# TASK TO CARRY OUT
Output the full listing below exactly, without the pictures.

# MATERIAL
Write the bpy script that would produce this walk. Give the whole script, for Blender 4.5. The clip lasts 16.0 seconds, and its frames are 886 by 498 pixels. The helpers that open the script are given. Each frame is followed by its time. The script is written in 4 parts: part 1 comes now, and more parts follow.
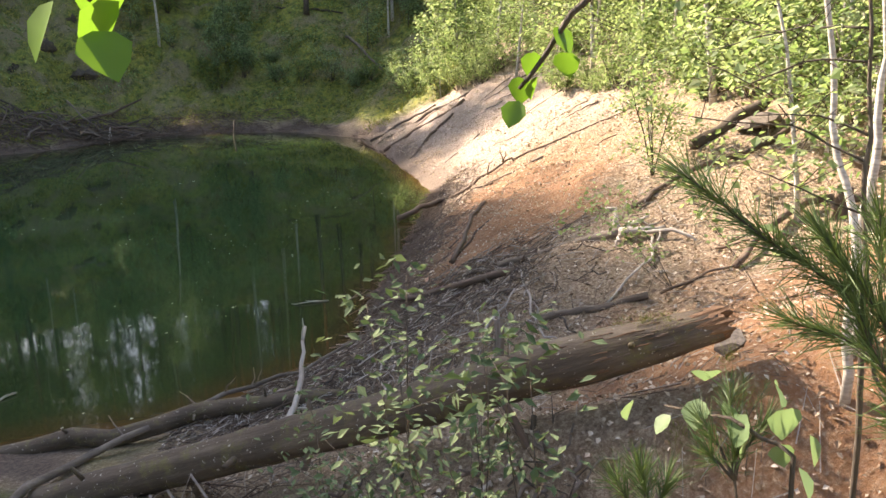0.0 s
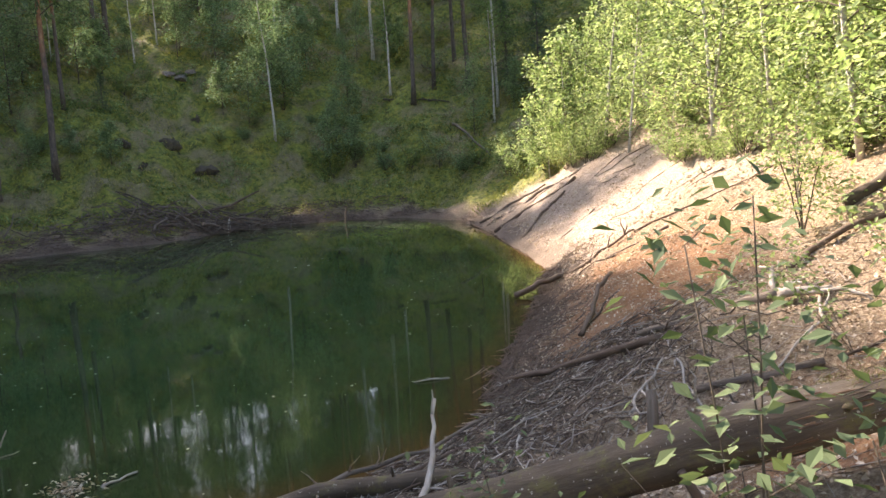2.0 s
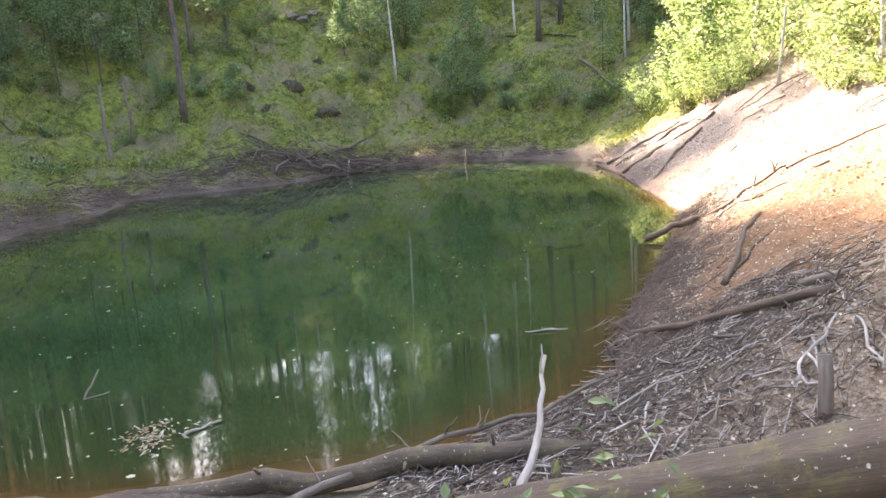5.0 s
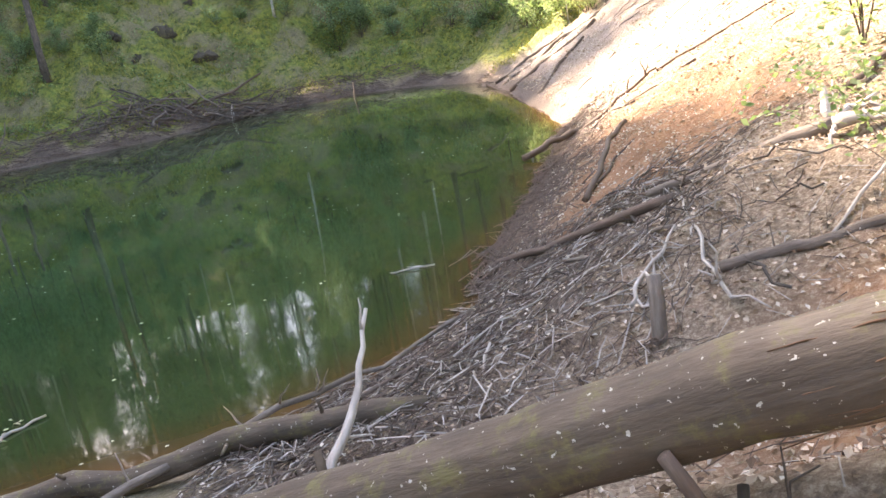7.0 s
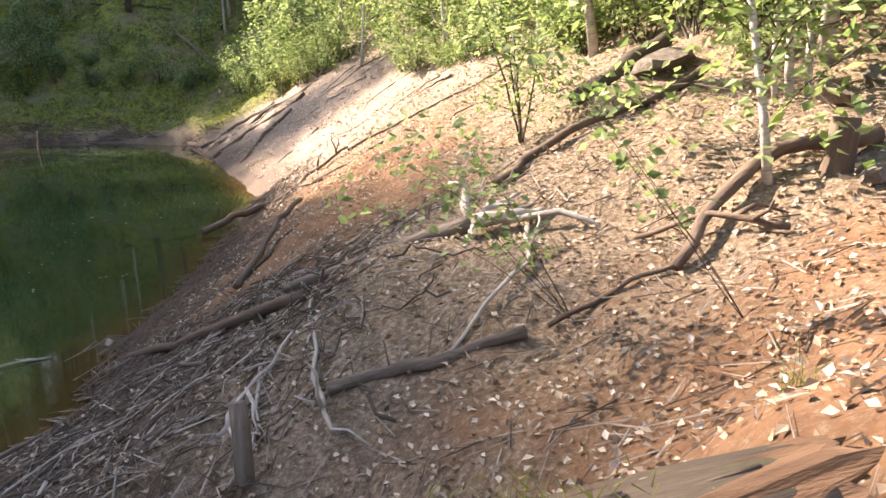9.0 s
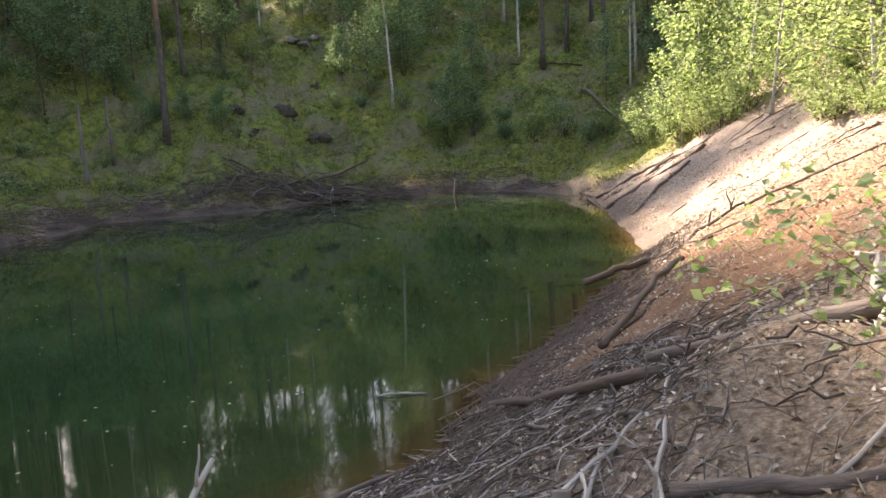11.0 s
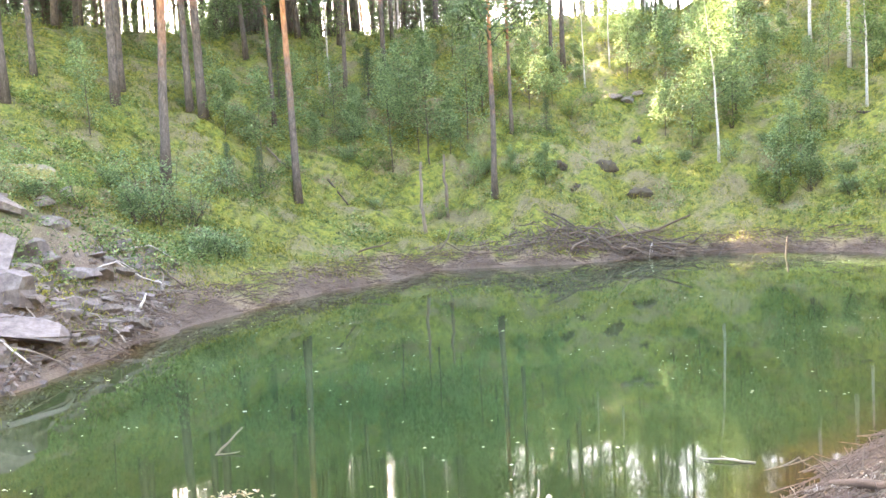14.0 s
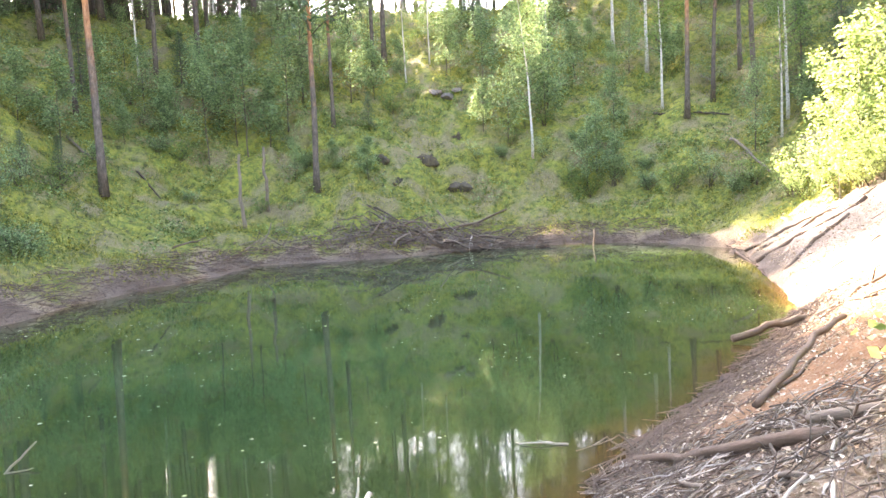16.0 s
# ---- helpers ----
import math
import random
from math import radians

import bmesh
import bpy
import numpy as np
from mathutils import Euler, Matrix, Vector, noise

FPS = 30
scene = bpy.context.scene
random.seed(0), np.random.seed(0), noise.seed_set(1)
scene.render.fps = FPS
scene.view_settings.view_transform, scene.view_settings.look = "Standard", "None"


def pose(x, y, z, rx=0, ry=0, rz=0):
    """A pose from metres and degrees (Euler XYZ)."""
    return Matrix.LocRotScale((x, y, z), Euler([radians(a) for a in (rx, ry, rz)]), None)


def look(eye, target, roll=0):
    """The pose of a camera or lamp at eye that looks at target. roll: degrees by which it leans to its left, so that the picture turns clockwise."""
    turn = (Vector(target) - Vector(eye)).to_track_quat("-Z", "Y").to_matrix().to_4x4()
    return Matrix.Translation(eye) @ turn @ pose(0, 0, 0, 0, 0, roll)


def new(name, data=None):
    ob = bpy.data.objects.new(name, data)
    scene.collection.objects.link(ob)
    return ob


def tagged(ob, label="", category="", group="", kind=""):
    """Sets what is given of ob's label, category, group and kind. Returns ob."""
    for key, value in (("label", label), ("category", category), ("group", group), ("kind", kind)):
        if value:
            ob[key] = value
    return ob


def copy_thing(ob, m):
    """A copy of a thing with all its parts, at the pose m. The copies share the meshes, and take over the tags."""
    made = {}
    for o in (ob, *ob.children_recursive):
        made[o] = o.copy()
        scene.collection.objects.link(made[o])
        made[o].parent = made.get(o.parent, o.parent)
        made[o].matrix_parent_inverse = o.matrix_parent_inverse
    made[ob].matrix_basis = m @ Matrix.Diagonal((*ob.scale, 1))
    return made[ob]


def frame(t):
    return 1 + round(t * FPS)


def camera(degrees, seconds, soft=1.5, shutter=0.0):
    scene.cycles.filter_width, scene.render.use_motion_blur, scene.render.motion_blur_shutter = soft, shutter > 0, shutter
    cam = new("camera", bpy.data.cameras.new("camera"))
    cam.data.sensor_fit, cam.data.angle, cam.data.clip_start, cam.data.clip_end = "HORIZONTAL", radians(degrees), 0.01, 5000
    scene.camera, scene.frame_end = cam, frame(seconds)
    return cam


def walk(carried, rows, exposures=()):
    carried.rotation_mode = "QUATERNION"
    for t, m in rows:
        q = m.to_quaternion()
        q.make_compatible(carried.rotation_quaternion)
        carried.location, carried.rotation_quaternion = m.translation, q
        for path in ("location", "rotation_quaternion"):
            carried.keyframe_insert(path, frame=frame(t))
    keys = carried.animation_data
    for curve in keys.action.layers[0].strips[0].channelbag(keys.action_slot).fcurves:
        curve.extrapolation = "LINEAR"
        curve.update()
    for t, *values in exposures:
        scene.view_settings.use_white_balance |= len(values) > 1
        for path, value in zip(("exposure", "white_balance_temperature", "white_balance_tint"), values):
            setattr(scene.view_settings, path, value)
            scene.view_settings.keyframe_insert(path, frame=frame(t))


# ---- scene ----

# ---- the walk ----
EXPOSURES = [(0, 2.23, 7700, 17), (1.5, 2.28, 7700, 18), (2.5, 2.48, 7700, 19), (3.2, 2.98, 7700, 19), (5.3, 3.48, 7700, 21), (6.2, 3.28, 7700, 21), (7.0, 3.33, 7700, 21), (7.5, 2.98, 7700, 19), (8.0, 2.48, 7700, 17), (10.3, 2.23, 7500, 24), (11.0, 2.43, 7700, 21), (11.5, 3.18, 8000, 21),
             (12, 3.73, 8400, 21), (12.8, 4.53, 8600, 21), (14.5, 4.78, 8600, 22), (16, 4.33, 8200, 22)]
cam = camera(57.86, 16.0)
walk(cam, [
    (0, look((-2.837, -2.130, 3.386), (-1.110, 0.210, 2.651), -0.93)),
    (0.5, look((-2.763, -1.960, 3.296), (-0.953, 0.312, 2.545), -0.46)),
    (1, look((-2.743, -1.819, 3.272), (-0.956, 0.501, 2.619), -2.05)),
    (1.5, look((-2.711, -1.701, 3.183), (-1.047, 0.762, 2.778), -3.18)),
    (2, look((-2.793, -1.590, 3.076), (-1.346, 1.008, 2.679), -3.48)),
    (2.5, look((-2.879, -1.341, 2.961), (-1.659, 1.375, 2.592), -3.23)),
    (3, look((-2.835, -1.222, 2.944), (-1.891, 1.592, 2.512), -4.19)),
    (3.2, look((-2.764, -1.156, 2.920), (-1.937, 1.690, 2.460), -4.55)),
    (4.25, look((-2.530, -0.830, 2.830), (-1.600, 1.972, 2.299), -4.63)),
    (5.3, look((-2.003, -0.605, 2.754), (-0.973, 2.148, 2.153), -4.72)),
    (5.5, look((-1.875, -0.584, 2.740), (-0.837, 2.156, 2.099), -5.47)),
    (6, look((-1.662, -0.554, 2.715), (-0.591, 2.149, 1.973), -7.19)),
    (6.5, look((-1.507, -0.450, 2.677), (-0.374, 2.195, 1.827), -8.30)),
    (7, look((-1.292, -0.386, 2.640), (-0.080, 2.225, 1.797), -9.69)),
    (7.5, look((-1.034, -0.342, 2.606), (0.531, 2.149, 2.016), -8.66)),
    (8, look((-0.861, -0.405, 2.562), (1.178, 1.700, 1.918), -4.96)),
    (8.2, look((-0.737, -0.337, 2.548), (1.472, 1.587, 1.902), -2.53)),
    (10.3, look((0.242, 0.178, 2.455), (1.670, 2.732, 1.798), -1.99)),
    (10.5, look((0.244, 0.203, 2.459), (1.538, 2.844, 1.866), -2.14)),
    (11, look((0.193, 0.245, 2.466), (1.078, 3.078, 2.028), -3.17)),
    (11.5, look((0.126, 0.246, 2.491), (0.574, 3.197, 2.185), -3.55)),
    (12, look((0.057, 0.177, 2.507), (0.075, 3.169, 2.294), -3.60)),
    (12.5, look((0.005, 0.106, 2.508), (-0.282, 3.087, 2.332), -3.36)),
    (13, look((0.057, 0.258, 2.447), (-0.335, 3.228, 2.285), -3.27)),
    (13.5, look((0.069, 0.250, 2.435), (-0.287, 3.224, 2.273), -3.09)),
    (14, look((0.027, 0.042, 2.501), (-0.215, 3.027, 2.324), -3.02)),
    (14.5, look((-0.000, -0.000, 2.520), (-0.070, 2.993, 2.324), -3.00)),
    (15, look((0.024, 0.060, 2.507), (0.121, 3.051, 2.298), -2.95)),
    (15.5, look((0.058, 0.143, 2.489), (0.321, 3.123, 2.267), -2.90)),
    (16, look((0.066, 0.160, 2.477), (0.476, 3.123, 2.246), -2.81)),
], EXPOSURES)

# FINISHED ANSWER
Write the bpy script that would produce this walk. Give the whole script, for Blender 4.5. The clip lasts 16.0 seconds, and its frames are 886 by 498 pixels. The helpers that open the script are given. Each frame is followed by its time. The script is written in 4 parts: part 1 comes now, and more parts follow.
0.0 s
2.0 s
5.0 s
7.0 s
9.0 s
11.0 s
14.0 s
16.0 s
# ---- helpers ----
import math
import random
from math import radians

import bmesh
import bpy
import numpy as np
from mathutils import Euler, Matrix, Vector, noise

FPS = 30
scene = bpy.context.scene
random.seed(0), np.random.seed(0), noise.seed_set(1)
scene.render.fps = FPS
scene.view_settings.view_transform, scene.view_settings.look = "Standard", "None"


def pose(x, y, z, rx=0, ry=0, rz=0):
    """A pose from metres and degrees (Euler XYZ)."""
    return Matrix.LocRotScale((x, y, z), Euler([radians(a) for a in (rx, ry, rz)]), None)


def look(eye, target, roll=0):
    """The pose of a camera or lamp at eye that looks at target. roll: degrees by which it leans to its left, so that the picture turns clockwise."""
    turn = (Vector(target) - Vector(eye)).to_track_quat("-Z", "Y").to_matrix().to_4x4()
    return Matrix.Translation(eye) @ turn @ pose(0, 0, 0, 0, 0, roll)


def new(name, data=None):
    ob = bpy.data.objects.new(name, data)
    scene.collection.objects.link(ob)
    return ob


def tagged(ob, label="", category="", group="", kind=""):
    """Sets what is given of ob's label, category, group and kind. Returns ob."""
    for key, value in (("label", label), ("category", category), ("group", group), ("kind", kind)):
        if value:
            ob[key] = value
    return ob


def copy_thing(ob, m):
    """A copy of a thing with all its parts, at the pose m. The copies share the meshes, and take over the tags."""
    made = {}
    for o in (ob, *ob.children_recursive):
        made[o] = o.copy()
        scene.collection.objects.link(made[o])
        made[o].parent = made.get(o.parent, o.parent)
        made[o].matrix_parent_inverse = o.matrix_parent_inverse
    made[ob].matrix_basis = m @ Matrix.Diagonal((*ob.scale, 1))
    return made[ob]


def frame(t):
    return 1 + round(t * FPS)


def camera(degrees, seconds, soft=1.5, shutter=0.0):
    scene.cycles.filter_width, scene.render.use_motion_blur, scene.render.motion_blur_shutter = soft, shutter > 0, shutter
    cam = new("camera", bpy.data.cameras.new("camera"))
    cam.data.sensor_fit, cam.data.angle, cam.data.clip_start, cam.data.clip_end = "HORIZONTAL", radians(degrees), 0.01, 5000
    scene.camera, scene.frame_end = cam, frame(seconds)
    return cam


def walk(carried, rows, exposures=()):
    carried.rotation_mode = "QUATERNION"
    for t, m in rows:
        q = m.to_quaternion()
        q.make_compatible(carried.rotation_quaternion)
        carried.location, carried.rotation_quaternion = m.translation, q
        for path in ("location", "rotation_quaternion"):
            carried.keyframe_insert(path, frame=frame(t))
    keys = carried.animation_data
    for curve in keys.action.layers[0].strips[0].channelbag(keys.action_slot).fcurves:
        curve.extrapolation = "LINEAR"
        curve.update()
    for t, *values in exposures:
        scene.view_settings.use_white_balance |= len(values) > 1
        for path, value in zip(("exposure", "white_balance_temperature", "white_balance_tint"), values):
            setattr(scene.view_settings, path, value)
            scene.view_settings.keyframe_insert(path, frame=frame(t))


# ---- scene ----

# ---- the walk ----
EXPOSURES = [(0, 2.23, 7700, 17), (1.5, 2.28, 7700, 18), (2.5, 2.48, 7700, 19), (3.2, 2.98, 7700, 19), (5.3, 3.48, 7700, 21), (6.2, 3.28, 7700, 21), (7.0, 3.33, 7700, 21), (7.5, 2.98, 7700, 19), (8.0, 2.48, 7700, 17), (10.3, 2.23, 7500, 24), (11.0, 2.43, 7700, 21), (11.5, 3.18, 8000, 21),
             (12, 3.73, 8400, 21), (12.8, 4.53, 8600, 21), (14.5, 4.78, 8600, 22), (16, 4.33, 8200, 22)]
cam = camera(57.86, 16.0)
walk(cam, [
    (0, look((-2.837, -2.130, 3.386), (-1.110, 0.210, 2.651), -0.93)),
    (0.5, look((-2.763, -1.960, 3.296), (-0.953, 0.312, 2.545), -0.46)),
    (1, look((-2.743, -1.819, 3.272), (-0.956, 0.501, 2.619), -2.05)),
    (1.5, look((-2.711, -1.701, 3.183), (-1.047, 0.762, 2.778), -3.18)),
    (2, look((-2.793, -1.590, 3.076), (-1.346, 1.008, 2.679), -3.48)),
    (2.5, look((-2.879, -1.341, 2.961), (-1.659, 1.375, 2.592), -3.23)),
    (3, look((-2.835, -1.222, 2.944), (-1.891, 1.592, 2.512), -4.19)),
    (3.2, look((-2.764, -1.156, 2.920), (-1.937, 1.690, 2.460), -4.55)),
    (4.25, look((-2.530, -0.830, 2.830), (-1.600, 1.972, 2.299), -4.63)),
    (5.3, look((-2.003, -0.605, 2.754), (-0.973, 2.148, 2.153), -4.72)),
    (5.5, look((-1.875, -0.584, 2.740), (-0.837, 2.156, 2.099), -5.47)),
    (6, look((-1.662, -0.554, 2.715), (-0.591, 2.149, 1.973), -7.19)),
    (6.5, look((-1.507, -0.450, 2.677), (-0.374, 2.195, 1.827), -8.30)),
    (7, look((-1.292, -0.386, 2.640), (-0.080, 2.225, 1.797), -9.69)),
    (7.5, look((-1.034, -0.342, 2.606), (0.531, 2.149, 2.016), -8.66)),
    (8, look((-0.861, -0.405, 2.562), (1.178, 1.700, 1.918), -4.96)),
    (8.2, look((-0.737, -0.337, 2.548), (1.472, 1.587, 1.902), -2.53)),
    (10.3, look((0.242, 0.178, 2.455), (1.670, 2.732, 1.798), -1.99)),
    (10.5, look((0.244, 0.203, 2.459), (1.538, 2.844, 1.866), -2.14)),
    (11, look((0.193, 0.245, 2.466), (1.078, 3.078, 2.028), -3.17)),
    (11.5, look((0.126, 0.246, 2.491), (0.574, 3.197, 2.185), -3.55)),
    (12, look((0.057, 0.177, 2.507), (0.075, 3.169, 2.294), -3.60)),
    (12.5, look((0.005, 0.106, 2.508), (-0.282, 3.087, 2.332), -3.36)),
    (13, look((0.057, 0.258, 2.447), (-0.335, 3.228, 2.285), -3.27)),
    (13.5, look((0.069, 0.250, 2.435), (-0.287, 3.224, 2.273), -3.09)),
    (14, look((0.027, 0.042, 2.501), (-0.215, 3.027, 2.324), -3.02)),
    (14.5, look((-0.000, -0.000, 2.520), (-0.070, 2.993, 2.324), -3.00)),
    (15, look((0.024, 0.060, 2.507), (0.121, 3.051, 2.298), -2.95)),
    (15.5, look((0.058, 0.143, 2.489), (0.321, 3.123, 2.267), -2.90)),
    (16, look((0.066, 0.160, 2.477), (0.476, 3.123, 2.246), -2.81)),
], EXPOSURES)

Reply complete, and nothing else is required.